È anche una canzone intima, ‘L’italiano’, una canzone “col caffè ristretto” e “le calze nuove nel primo cassetto”, in ossequio a quello che all’epoca si chiamava, soprattutto a sinistra, il “riflusso” nel privato. Dagli poi torto, dopo gli anni delle gonadi sfrante dagli Inti-Illimani alle Feste dell’Unità, dei “compagni dai campi e dalle officine” il cui inventore passò poi alle tivù di Berlusconi, del bombarolo che in De André rimava tragicamente con tritolo.
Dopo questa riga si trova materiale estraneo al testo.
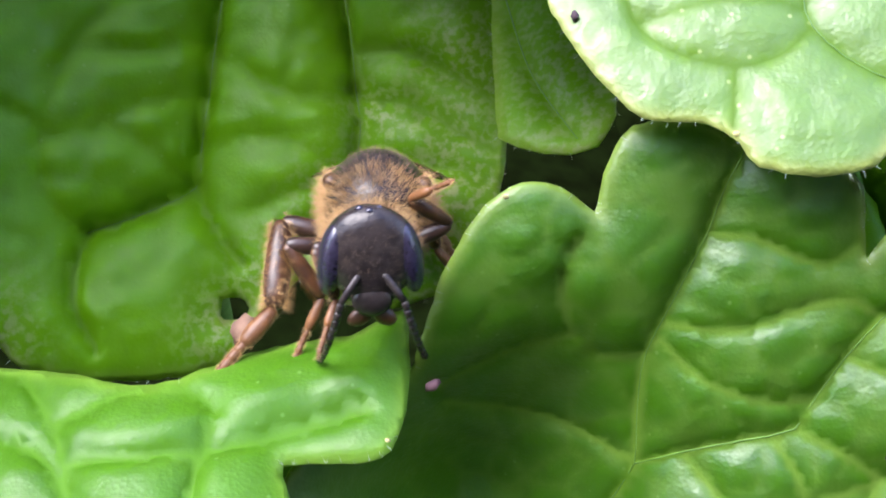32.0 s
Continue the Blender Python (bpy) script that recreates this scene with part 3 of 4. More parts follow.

Dopo il piombo, i cornetti caldi: l’Italia del Totocalcio e dei Bar Sport, risposta ruspante alle Case del Popolo un attimo prima che tutto, ma proprio tutto fosse inghiottito dall’edonismo berlucraxiano (anticipato d’altronde, in quello stesso 1983, dalle profetiche Vacanze di Natale dei fratelli Vanzina, coi loro bauscia “da casello a casello in un giro di Rolex”).

L’Italia, nonostante tutto

Era anche, ed è ancora, l’Italia nonostante tutto , gran titolo di quel genio che fu Edmondo Berselli. E pazienza se adesso alcuni bordi di quella cartolina si sono ingialliti, se ci pare buffo il videoclip con Cutugno tra i grissini e l’acquario d’una locanda d’emigranti, stucchevole il suo dare buffetti alle cameriere in divise tricolore e schitarrare in playback su un’aiuola davanti all’Arc du Triomphe (l’avesse fatto in Svizzera, l’avrebbero arrestato). Perché in fondo lo sappiamo che quel Toto lì – monociglio, capellone carenato, abbigliamento a metà tra un Latin lover e un meccanico poco raccomandabile – è anche noi: noi che non vogliamo più essere chiamati emigranti, ma expat. Noi che però rientriamo da Brogeda con la bagnarola in impennata per via delle provviste di mammà, ridiamo con Pasquale Amitrano e c’incazziamo se qualcuno ci dà dei badini. Noi che “lasciatemi cantareeeeeeee…”.

PS: si ringraziano per la pazienza i colleghi e vicini di scrivania che hanno sopportato il reiterato ascolto de ‘L’italiano’ – spesso con annesso karaoke – senza chiamare gli agenti di Polizia.